Ad un tratto, per Caravaggio dipingere ha cessato di essere la rappresentazione di figure attraverso il disegno e il colore ed è diventato la loro puntigliosa estrazione dall’ombra, attraverso la stesura di macchie di chiaro sulle compatte campiture scure dei fondali.
Solo le parti in luce dei suoi personaggi o degli oggetti venivano rappresentate: i restanti volumi, le zone in ombra, rimanevano immersi nella profondità indistinta del fondo di preparazione, di solito di color bruno o nero.
Seguendo il percorso espositivo, ho avuto l’impressione di leggere la stessa identica parabola nella vita del pittore, che a un certo punto ha cominciato ad infilare momenti di luce pura su una trapunta di tenebre fitte, come un manto di stelle punteggia una notte d’estate.
La tecnica pittorica come metafora della stessa vita.
E più nera diventava la notte, con il precipitare degli eventi dopo il 1606, più intensa era la luce delle stelle che il suo genio ogni tanto vi appuntava.
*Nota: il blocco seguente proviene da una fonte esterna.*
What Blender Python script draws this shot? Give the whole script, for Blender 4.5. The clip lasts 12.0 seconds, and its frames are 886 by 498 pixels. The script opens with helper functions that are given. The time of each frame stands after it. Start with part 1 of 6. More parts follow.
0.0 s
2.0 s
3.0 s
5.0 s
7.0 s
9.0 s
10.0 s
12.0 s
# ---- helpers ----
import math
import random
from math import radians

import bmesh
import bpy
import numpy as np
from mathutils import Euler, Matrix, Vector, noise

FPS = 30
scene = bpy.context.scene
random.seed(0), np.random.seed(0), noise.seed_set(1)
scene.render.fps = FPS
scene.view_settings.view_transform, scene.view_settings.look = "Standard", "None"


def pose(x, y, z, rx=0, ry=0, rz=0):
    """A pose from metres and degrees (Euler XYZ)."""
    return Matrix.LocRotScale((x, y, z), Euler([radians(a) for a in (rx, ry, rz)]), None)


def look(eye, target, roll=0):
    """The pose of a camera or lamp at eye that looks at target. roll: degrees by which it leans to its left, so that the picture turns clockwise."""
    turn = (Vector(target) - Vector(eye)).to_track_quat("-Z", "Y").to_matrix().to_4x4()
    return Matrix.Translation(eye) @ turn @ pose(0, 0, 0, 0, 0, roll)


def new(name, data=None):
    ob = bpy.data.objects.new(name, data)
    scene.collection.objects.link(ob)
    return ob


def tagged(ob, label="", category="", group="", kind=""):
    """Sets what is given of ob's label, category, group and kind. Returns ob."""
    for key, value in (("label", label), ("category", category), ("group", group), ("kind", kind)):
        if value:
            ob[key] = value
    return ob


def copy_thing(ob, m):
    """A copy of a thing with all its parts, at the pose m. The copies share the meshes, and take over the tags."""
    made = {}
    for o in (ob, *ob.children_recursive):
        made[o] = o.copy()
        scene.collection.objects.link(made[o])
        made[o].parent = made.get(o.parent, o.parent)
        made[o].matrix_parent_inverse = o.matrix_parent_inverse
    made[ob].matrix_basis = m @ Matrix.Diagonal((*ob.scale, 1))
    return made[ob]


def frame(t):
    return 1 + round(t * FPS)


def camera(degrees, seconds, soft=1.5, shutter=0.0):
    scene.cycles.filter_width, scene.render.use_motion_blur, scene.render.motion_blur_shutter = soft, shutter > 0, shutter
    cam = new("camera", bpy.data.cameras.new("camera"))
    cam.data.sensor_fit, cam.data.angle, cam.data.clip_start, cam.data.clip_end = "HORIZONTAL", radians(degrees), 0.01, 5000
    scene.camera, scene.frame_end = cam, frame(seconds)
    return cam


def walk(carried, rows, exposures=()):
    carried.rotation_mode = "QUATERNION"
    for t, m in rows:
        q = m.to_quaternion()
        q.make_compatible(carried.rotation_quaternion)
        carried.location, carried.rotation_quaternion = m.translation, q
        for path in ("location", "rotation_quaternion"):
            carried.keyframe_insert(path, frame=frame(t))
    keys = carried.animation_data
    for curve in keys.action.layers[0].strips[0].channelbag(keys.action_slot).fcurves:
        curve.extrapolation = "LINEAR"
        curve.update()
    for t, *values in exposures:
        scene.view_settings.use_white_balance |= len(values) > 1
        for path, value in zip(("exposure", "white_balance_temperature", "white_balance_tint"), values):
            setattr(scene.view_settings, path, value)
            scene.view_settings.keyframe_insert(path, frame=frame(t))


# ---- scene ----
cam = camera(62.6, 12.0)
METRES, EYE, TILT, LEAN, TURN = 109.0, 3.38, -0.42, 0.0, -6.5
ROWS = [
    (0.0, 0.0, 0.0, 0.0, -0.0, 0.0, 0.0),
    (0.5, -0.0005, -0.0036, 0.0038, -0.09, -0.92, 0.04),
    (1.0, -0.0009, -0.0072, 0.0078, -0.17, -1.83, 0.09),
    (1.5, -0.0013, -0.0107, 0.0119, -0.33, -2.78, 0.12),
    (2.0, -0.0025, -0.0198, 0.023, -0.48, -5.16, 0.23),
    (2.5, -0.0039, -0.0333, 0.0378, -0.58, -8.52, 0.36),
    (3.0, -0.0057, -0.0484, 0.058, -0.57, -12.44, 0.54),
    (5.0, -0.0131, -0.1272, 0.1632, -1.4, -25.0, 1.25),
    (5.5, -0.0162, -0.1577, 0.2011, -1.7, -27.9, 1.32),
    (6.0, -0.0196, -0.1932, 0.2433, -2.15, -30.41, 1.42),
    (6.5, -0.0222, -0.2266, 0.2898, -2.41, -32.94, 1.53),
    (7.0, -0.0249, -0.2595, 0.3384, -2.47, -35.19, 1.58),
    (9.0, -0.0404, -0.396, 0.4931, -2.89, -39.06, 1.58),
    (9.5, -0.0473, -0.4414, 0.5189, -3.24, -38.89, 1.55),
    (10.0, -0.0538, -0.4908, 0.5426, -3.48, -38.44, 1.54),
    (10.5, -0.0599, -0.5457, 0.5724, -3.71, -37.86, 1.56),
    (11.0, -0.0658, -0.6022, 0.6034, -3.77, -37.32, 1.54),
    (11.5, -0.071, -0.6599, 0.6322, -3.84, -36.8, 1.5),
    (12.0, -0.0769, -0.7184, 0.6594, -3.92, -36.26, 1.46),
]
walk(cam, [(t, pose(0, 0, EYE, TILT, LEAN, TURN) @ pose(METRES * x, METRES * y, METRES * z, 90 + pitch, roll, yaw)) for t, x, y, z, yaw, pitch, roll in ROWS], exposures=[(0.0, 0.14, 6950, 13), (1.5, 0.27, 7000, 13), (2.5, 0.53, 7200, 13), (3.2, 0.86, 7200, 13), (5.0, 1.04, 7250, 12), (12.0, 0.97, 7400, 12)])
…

Come a voler bruciare sempre più in fretta quella magmatica energia vitale che gli si agitava dentro, prima che la fine incombente lo fermasse.
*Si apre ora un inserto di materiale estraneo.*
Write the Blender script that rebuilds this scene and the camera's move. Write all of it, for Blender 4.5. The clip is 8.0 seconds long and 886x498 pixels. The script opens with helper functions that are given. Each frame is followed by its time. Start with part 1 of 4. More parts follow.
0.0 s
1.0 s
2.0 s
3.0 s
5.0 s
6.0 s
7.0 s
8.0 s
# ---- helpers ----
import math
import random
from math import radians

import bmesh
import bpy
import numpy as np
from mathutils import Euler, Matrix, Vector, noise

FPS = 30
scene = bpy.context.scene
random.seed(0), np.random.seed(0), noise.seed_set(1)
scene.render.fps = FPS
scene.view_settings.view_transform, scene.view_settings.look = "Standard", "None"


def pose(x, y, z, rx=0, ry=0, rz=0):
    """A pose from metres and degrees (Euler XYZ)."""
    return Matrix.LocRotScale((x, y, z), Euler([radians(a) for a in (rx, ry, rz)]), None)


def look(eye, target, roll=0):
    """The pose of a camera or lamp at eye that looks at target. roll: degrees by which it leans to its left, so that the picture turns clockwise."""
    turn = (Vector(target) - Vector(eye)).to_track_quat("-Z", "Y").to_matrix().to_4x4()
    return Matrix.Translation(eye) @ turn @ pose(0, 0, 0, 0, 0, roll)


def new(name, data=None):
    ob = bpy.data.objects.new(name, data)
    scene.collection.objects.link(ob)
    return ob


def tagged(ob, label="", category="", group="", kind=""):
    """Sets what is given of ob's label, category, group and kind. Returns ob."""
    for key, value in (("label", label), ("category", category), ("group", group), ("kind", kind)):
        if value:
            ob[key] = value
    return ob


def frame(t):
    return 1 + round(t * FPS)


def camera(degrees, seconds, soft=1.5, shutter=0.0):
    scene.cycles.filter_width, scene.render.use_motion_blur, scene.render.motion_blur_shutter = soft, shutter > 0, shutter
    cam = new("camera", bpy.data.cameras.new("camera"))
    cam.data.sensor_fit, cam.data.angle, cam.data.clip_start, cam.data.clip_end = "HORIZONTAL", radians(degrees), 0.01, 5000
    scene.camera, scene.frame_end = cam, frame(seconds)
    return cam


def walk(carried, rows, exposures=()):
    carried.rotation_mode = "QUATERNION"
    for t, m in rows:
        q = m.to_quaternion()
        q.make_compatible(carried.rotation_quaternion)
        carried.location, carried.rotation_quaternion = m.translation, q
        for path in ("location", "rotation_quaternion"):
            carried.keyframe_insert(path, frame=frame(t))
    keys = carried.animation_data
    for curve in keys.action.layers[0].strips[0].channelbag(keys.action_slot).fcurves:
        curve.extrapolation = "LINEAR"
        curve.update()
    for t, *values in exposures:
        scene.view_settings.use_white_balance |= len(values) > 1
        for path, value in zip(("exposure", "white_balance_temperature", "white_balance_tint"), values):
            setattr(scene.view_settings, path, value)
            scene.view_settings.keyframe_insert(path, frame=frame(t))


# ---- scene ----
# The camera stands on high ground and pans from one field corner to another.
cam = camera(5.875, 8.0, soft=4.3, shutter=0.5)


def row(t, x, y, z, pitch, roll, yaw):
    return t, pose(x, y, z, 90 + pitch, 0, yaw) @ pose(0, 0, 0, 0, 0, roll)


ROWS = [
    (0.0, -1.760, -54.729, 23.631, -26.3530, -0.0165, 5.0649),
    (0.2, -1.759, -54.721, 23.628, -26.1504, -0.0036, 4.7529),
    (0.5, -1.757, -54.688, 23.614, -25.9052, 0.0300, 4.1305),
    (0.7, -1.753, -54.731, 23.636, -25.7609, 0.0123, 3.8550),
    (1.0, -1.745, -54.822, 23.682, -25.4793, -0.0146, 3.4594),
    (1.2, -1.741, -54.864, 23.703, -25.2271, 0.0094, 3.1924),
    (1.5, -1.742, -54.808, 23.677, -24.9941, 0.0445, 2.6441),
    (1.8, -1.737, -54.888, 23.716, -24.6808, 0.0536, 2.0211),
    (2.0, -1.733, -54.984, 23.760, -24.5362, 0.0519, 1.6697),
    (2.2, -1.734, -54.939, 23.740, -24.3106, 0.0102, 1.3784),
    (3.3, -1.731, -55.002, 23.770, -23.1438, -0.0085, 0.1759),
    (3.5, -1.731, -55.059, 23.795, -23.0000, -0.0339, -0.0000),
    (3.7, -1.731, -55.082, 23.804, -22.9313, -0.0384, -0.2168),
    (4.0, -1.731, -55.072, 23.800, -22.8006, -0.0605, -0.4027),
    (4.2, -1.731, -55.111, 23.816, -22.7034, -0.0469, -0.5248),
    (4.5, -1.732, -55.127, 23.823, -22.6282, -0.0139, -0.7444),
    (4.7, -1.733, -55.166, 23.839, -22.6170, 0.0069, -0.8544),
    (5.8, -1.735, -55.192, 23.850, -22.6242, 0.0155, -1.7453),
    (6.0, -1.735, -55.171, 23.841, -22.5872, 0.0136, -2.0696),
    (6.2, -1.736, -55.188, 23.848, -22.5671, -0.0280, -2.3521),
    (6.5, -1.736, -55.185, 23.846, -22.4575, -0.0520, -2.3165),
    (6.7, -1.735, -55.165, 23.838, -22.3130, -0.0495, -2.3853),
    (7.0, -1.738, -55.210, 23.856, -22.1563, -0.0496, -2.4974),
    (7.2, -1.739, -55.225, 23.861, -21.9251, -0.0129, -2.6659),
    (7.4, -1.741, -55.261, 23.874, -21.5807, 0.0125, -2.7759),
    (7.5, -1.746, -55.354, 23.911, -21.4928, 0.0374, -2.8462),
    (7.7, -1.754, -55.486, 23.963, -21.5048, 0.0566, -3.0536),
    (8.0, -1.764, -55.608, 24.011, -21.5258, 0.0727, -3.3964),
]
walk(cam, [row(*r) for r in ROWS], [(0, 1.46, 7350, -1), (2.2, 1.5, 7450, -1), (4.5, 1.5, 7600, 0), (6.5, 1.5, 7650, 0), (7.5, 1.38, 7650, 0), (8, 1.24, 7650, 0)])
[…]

C’è un quadro, tra tutti, che ha avuto il potere di commuovermi profondamente: la formidabile Sacra Famiglia del Metropolitan Museum di New York (Fig. 1).
Una pregevole scheda di Keith Christiansen (Keith Christiansen, Sacra Famiglia con San Giovannino, in Dentro Caravaggio, a cura di Rossella Vodret, Skyra, Milano 2017, pag. 106) che presiede il Comitato Scientifico della mostra, argomenta, per me in via definitiva, sulla autografia dell’opera, ancora messa in discussione da qualche autore mitteleuropeo fino ad anni recenti.
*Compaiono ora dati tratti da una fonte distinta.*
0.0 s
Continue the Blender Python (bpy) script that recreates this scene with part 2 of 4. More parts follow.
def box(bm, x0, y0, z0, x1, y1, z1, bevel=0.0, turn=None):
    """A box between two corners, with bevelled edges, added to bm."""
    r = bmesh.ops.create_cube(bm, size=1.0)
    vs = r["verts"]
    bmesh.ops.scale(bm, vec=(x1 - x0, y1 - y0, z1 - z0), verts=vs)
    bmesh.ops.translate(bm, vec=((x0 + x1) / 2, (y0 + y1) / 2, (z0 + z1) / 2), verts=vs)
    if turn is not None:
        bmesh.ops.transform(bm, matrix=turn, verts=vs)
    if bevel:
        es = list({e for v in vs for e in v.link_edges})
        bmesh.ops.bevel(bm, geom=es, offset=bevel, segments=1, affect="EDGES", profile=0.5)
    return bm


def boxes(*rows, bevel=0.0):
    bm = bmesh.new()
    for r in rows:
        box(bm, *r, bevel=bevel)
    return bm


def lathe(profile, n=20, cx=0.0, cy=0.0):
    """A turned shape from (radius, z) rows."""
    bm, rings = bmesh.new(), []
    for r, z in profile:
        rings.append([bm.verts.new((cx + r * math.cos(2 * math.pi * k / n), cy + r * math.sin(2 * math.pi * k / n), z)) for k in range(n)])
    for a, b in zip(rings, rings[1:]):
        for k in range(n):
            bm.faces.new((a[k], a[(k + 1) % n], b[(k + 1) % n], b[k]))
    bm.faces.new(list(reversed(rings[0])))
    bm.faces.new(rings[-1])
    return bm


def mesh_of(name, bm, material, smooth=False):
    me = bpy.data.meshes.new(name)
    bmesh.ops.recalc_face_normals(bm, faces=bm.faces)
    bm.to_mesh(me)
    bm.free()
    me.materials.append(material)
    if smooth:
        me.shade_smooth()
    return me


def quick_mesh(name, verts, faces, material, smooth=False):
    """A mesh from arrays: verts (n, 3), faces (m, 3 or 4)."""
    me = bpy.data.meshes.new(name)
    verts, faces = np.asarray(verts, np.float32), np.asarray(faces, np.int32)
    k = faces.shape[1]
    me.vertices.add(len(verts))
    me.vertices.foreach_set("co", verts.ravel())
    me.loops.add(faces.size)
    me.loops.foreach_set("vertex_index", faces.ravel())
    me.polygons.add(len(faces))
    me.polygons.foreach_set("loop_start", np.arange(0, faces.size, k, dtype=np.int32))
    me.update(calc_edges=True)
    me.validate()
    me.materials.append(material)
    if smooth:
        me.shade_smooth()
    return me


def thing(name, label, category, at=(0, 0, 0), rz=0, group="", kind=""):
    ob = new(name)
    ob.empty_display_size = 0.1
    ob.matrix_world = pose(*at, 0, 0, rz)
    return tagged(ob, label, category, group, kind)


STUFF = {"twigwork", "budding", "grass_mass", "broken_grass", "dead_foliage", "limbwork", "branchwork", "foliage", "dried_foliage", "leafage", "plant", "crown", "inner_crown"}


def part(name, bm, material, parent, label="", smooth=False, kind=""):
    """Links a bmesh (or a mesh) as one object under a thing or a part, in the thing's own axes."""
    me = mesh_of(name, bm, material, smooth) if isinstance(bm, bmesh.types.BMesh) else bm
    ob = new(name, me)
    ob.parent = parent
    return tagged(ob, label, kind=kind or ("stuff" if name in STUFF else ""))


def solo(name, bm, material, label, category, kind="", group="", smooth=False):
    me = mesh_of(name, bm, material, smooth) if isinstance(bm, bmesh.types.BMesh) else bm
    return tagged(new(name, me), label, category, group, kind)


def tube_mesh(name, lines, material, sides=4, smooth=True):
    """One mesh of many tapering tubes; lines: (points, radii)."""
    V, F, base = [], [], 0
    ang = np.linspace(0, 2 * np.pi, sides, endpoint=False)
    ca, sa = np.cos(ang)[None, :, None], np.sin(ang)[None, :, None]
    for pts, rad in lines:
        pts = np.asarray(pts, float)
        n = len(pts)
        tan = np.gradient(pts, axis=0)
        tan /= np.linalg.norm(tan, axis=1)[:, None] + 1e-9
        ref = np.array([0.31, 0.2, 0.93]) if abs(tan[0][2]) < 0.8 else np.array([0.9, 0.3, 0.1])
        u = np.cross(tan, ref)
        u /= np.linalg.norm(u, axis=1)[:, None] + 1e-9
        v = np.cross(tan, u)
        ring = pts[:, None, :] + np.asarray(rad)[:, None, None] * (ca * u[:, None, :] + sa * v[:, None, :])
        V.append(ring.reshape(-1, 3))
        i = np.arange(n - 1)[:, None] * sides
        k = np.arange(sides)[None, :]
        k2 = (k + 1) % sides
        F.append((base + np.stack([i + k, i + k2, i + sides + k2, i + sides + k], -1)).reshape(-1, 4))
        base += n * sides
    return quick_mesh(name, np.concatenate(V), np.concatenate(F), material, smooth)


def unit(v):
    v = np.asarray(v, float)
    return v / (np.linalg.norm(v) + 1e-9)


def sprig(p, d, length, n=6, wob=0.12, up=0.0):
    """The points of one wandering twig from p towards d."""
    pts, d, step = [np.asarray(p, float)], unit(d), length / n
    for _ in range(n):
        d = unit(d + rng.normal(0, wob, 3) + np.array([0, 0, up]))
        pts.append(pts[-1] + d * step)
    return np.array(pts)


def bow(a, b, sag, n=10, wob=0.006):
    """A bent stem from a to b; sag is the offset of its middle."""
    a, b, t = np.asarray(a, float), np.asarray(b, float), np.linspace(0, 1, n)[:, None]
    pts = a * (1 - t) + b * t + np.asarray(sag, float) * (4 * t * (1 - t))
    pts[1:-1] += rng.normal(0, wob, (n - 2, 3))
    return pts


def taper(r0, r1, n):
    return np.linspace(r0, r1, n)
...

Non solo è certamente di Caravaggio, ma ci racconta molto di lui. È una delle sue opere più fragili, per quello che mostra del suo mondo emotivo, e in senso stretto, avendo subito molto gravi danni alla patina cromatica, in parte emendati dal restauro del 1998. Non si capiva nulla a guardarla sui cataloghi. Dal vivo invece c’è da restare stupefatti.
Maria è solo una bambina, veramente una vergine, di certo totalmente innocente. Le hanno spiegato qualcosa, non molto.
Come potrebbe capire?
Ha paura, è smarrita. Ha gli occhi sgranati e sul fondo si legge autentico sgomento, appena velato di malinconia, che non basta a nasconderlo, come vorrebbe. Dico, è un dipinto, non una foto. Ci rendiamo conto? È fatto con un pennello… Chi mai ha più saputo rendere così uno sguardo di fanciulla? Chi avrebbe mai potuto raggiungere, con quattro tratti di colore, una sintesi così perfetta della nostra vicenda di umani, del nostro sbigottimento di fronte al mistero?
Il suo bimbo le stringe le braccia al collo, appoggiando dolcemente guancia su guancia; vuole sua madre, la sua pelle, il suo odore: non sa nulla di croci, sepolcri, corone di spine.
Nulla.
Respinge con un’occhiata diffidente il San Giovannino che esce dall’ombra e vuole toccarlo, vuole palpare questa carne di dio fatto uomo. O forse vuole solo giocare. Ma Gesù è perplesso, quasi infastidito: “Che cosa pretende questo da me?”.
Giuseppe, più indietro, è un vecchio falegname logoro e stanco, che appoggia la mano callosa a un bastone. Capisce forse meno degli altri, ma ha inchiodato sull’anima onesta, come un corpo su una croce di legno, il compito che gli è stato affidato senza spiegare, e che lui si assume senza discutere. Con gesto meccanico, guardando in basso per stanchezza e sconforto, ferma la mano del piccolo importuno.
“Non si può– sembra dire- lascialo stare. Ma non chiedermi perché”.
Una catena di mani in movimento definisce il respiro circolare di questo incredibile gruppo umano. Le spesse dita di Giuseppe stringono il polso di Giovanni, che arriva con l’indice a toccare Gesù. Tre dita di Maria stringono a sé il figlio. Una ghirlanda di piccole braccia, saldata sulla spalla sinistra da due manine legate a fermaglio, cinge il collo della Vergine. La mano sinistra di Maria poggia sulla soglia di marmo, quasi a cercare un punto di equilibrio. La mano destra di Giovannino chiude il ciclo, che riparte in eterno.
I due al centro del vortice, uniti dall’amore più grande, resistono aggrappati ad un cono di luce: una zattera di volti accostati e legati tra loro, perduta nel mezzo di un mare di tenebra.